> [Task requirements]: Below this line is the material. Write out only its lines from the one containing "4. More parts follow." through the one containing "0.12, 0.06), 0.3)", both kept, exactly.

> [Stored data]:
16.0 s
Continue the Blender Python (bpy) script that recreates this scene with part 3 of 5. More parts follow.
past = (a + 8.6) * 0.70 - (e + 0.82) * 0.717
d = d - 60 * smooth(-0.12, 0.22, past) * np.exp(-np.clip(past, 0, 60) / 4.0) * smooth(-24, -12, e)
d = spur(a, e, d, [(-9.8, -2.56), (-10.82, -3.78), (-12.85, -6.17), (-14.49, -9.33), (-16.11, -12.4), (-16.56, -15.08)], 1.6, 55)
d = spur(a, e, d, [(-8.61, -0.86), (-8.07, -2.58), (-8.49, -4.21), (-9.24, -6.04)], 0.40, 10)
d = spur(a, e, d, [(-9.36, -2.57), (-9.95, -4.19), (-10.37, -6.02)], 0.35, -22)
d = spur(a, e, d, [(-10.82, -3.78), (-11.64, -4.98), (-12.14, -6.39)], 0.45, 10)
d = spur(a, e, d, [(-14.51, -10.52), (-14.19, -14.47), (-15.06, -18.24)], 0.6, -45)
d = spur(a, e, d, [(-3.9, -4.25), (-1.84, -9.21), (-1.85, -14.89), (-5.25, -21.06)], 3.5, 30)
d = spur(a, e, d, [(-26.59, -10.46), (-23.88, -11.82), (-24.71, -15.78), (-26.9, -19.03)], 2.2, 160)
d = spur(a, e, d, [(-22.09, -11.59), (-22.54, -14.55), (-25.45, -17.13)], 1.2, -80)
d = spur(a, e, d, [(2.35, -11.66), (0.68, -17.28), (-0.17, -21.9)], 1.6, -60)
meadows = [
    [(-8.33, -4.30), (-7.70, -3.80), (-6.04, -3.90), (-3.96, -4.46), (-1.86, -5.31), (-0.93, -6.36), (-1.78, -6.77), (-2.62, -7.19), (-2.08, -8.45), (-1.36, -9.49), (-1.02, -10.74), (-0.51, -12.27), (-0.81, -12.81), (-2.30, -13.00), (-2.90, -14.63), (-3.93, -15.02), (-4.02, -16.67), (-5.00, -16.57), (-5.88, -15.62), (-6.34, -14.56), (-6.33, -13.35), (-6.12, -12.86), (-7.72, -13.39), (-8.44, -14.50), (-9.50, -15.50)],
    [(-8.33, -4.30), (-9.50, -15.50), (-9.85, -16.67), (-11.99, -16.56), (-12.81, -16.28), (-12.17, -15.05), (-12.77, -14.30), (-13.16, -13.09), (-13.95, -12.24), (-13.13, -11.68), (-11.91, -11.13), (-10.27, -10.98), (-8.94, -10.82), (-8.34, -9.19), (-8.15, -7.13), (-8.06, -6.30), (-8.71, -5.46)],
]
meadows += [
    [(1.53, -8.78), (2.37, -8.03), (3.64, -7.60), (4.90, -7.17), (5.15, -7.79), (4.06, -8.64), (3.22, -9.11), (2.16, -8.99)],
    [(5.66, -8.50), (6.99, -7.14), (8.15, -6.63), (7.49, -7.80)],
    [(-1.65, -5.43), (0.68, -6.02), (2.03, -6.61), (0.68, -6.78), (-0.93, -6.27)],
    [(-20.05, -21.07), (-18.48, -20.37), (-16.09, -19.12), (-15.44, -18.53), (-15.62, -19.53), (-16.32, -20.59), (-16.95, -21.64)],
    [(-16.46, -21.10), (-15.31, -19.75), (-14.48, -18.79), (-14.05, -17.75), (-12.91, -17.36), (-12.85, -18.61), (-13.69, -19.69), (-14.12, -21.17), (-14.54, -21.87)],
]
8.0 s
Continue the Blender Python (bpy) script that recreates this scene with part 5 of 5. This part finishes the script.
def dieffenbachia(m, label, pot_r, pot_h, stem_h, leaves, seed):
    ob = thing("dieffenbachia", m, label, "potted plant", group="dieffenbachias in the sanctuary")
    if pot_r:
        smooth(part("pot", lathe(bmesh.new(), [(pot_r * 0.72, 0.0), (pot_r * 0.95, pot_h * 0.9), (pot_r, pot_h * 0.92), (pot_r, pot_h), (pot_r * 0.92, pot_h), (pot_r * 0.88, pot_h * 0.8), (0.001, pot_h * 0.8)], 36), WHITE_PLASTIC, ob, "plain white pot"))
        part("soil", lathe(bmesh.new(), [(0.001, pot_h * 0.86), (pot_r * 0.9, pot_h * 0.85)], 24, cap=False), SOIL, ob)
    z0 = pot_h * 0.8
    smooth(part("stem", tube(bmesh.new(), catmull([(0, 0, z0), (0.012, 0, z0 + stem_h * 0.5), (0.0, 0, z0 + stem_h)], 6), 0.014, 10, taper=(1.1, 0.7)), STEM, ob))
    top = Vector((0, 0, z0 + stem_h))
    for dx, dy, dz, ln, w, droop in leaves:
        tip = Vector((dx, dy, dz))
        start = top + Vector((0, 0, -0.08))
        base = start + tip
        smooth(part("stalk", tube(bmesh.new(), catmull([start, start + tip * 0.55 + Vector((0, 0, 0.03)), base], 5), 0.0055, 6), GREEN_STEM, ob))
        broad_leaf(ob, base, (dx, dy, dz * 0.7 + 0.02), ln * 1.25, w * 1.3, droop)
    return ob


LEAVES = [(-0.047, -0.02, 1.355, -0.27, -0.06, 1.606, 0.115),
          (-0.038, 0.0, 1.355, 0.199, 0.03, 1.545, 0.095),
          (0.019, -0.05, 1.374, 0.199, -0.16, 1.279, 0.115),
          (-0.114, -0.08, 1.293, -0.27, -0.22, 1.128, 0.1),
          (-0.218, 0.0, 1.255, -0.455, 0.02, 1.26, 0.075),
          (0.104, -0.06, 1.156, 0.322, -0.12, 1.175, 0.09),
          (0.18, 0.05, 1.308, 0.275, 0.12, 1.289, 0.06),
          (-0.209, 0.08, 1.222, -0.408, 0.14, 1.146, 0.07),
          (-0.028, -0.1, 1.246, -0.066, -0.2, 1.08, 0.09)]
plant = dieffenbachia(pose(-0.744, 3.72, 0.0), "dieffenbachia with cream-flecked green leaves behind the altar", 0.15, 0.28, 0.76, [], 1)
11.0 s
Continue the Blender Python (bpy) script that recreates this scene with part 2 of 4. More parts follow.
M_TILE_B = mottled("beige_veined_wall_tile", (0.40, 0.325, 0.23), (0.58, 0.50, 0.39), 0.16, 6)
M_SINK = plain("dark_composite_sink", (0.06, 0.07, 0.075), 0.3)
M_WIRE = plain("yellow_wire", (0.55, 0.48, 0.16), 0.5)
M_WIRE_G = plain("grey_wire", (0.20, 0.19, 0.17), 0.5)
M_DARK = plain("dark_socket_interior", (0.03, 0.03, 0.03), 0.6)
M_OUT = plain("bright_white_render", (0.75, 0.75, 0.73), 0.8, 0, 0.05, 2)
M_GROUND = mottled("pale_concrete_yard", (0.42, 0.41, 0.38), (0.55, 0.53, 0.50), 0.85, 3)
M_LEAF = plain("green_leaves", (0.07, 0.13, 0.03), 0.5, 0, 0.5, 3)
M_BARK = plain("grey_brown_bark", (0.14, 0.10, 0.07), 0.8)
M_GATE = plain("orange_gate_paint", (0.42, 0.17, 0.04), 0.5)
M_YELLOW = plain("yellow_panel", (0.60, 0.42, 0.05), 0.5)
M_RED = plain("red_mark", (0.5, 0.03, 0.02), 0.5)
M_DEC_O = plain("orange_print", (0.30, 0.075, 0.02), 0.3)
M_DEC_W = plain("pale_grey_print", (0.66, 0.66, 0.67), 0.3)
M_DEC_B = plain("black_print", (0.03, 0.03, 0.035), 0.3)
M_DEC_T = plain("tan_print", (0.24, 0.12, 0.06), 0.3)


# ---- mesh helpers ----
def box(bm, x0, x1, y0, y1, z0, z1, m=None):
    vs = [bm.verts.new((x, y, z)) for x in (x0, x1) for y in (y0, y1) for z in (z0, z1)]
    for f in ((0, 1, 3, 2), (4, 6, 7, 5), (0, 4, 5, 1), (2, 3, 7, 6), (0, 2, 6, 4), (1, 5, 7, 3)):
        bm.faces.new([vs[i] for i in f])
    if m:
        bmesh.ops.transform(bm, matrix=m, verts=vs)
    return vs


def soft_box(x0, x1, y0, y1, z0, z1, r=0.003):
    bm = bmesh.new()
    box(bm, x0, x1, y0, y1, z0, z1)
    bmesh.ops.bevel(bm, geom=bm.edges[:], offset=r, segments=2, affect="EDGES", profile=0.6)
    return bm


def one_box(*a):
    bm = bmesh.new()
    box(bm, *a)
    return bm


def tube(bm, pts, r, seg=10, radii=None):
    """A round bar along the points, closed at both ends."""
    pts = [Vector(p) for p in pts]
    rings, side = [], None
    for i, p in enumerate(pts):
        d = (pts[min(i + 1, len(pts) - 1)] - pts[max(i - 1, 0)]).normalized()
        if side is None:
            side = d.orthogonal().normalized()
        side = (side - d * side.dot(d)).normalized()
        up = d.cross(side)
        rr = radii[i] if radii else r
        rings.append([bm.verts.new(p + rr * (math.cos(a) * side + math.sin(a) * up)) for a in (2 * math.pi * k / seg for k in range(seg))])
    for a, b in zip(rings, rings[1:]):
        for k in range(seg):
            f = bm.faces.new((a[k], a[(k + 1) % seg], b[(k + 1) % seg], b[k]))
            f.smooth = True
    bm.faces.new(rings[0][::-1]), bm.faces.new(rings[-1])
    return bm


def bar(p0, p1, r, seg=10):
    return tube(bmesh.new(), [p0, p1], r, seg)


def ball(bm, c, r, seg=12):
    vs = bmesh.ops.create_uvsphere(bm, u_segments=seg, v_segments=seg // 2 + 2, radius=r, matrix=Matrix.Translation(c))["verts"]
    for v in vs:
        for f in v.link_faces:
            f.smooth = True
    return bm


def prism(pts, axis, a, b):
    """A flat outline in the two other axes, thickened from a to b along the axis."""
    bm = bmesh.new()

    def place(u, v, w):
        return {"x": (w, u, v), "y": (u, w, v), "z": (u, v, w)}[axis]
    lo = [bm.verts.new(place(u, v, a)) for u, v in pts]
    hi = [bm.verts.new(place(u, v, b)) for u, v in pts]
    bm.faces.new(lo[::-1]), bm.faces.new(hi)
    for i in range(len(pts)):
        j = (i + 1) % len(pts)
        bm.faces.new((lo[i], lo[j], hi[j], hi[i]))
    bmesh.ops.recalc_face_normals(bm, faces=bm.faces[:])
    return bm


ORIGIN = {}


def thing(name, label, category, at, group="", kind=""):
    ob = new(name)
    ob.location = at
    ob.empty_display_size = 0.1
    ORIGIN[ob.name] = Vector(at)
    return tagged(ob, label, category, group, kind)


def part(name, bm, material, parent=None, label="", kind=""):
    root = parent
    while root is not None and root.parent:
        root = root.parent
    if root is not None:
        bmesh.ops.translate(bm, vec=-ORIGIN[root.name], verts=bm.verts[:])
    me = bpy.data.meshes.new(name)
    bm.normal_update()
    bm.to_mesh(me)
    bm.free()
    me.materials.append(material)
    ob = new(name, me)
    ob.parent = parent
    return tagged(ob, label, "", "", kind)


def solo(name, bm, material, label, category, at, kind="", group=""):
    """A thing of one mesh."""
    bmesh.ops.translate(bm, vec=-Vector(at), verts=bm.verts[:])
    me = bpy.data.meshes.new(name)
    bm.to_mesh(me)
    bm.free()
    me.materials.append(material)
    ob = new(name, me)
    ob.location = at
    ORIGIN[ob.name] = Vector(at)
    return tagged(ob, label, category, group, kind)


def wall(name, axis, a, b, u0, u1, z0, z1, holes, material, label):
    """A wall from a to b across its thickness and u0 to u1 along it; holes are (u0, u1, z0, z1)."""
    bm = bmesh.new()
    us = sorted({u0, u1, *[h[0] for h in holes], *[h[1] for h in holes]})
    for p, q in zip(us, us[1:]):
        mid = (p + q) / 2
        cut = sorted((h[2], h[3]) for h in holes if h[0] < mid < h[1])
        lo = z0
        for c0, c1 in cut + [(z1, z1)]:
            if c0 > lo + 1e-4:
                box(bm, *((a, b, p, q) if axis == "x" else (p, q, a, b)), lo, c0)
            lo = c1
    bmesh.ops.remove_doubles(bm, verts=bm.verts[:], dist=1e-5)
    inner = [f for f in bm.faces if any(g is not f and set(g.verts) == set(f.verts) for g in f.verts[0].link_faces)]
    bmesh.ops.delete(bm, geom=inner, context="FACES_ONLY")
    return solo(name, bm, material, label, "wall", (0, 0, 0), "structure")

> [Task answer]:
Continue the Blender Python (bpy) script that recreates this scene with part 2 of 4. More parts follow.
M_TILE_B = mottled("beige_veined_wall_tile", (0.40, 0.325, 0.23), (0.58, 0.50, 0.39), 0.16, 6)
M_SINK = plain("dark_composite_sink", (0.06, 0.07, 0.075), 0.3)
M_WIRE = plain("yellow_wire", (0.55, 0.48, 0.16), 0.5)
M_WIRE_G = plain("grey_wire", (0.20, 0.19, 0.17), 0.5)
M_DARK = plain("dark_socket_interior", (0.03, 0.03, 0.03), 0.6)
M_OUT = plain("bright_white_render", (0.75, 0.75, 0.73), 0.8, 0, 0.05, 2)
M_GROUND = mottled("pale_concrete_yard", (0.42, 0.41, 0.38), (0.55, 0.53, 0.50), 0.85, 3)
M_LEAF = plain("green_leaves", (0.07, 0.13, 0.03), 0.5, 0, 0.5, 3)
M_BARK = plain("grey_brown_bark", (0.14, 0.10, 0.07), 0.8)
M_GATE = plain("orange_gate_paint", (0.42, 0.17, 0.04), 0.5)
M_YELLOW = plain("yellow_panel", (0.60, 0.42, 0.05), 0.5)
M_RED = plain("red_mark", (0.5, 0.03, 0.02), 0.5)
M_DEC_O = plain("orange_print", (0.30, 0.075, 0.02), 0.3)
M_DEC_W = plain("pale_grey_print", (0.66, 0.66, 0.67), 0.3)
M_DEC_B = plain("black_print", (0.03, 0.03, 0.035), 0.3)
M_DEC_T = plain("tan_print", (0.24, 0.12, 0.06), 0.3)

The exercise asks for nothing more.